Take a look if its necessary.

http://www.u-blox.com/en/gps-modules/pvt-modules/max-m8-series-concurrent-gnss-modules.html

https://www.linxtechnologies.com/en/products/gps-modules/fm-gps-receiver-module

http://www.ti.com/tool/cc4000gpsem

However all three claim to have almost same acquisition gains,about 143 dBi.
But let me make my question general so that it will help more people.

For all 4 positioning modules that claim to have almost same acquisition gains, how would the antenna type (active/passive) effect its performance? I mean with a passive antenna if the module can have a acquisition gain of 143dBi why bother fixing it an active antenna?

Is an active antenna necessary for applications that have really short antenna cables(about 2-3cm)?
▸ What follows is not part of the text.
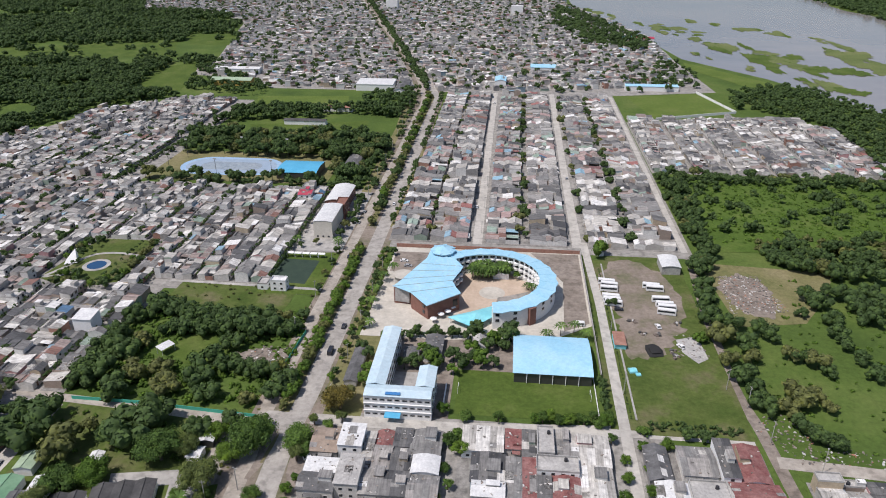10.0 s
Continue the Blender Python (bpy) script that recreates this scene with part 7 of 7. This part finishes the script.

If I have gone wrong somewhere, kindly direct me.

Best Answer

Active antennas contain a low noise amplifier and possibly a filter and line driver. It is very important to put the LNA as close to the antenna as possible to get some gain before the cable loss. The trick with GPS is that the signal is extremely small. The GPS signal is actually below the noise floor of the LNA, so adding more gain really does not help at all above mitigating the loss in the cable. What does help is the coding gain in the receiver when it despreads the signal. This does not depend on the receiver as the coding gain is dependent on the design of the code.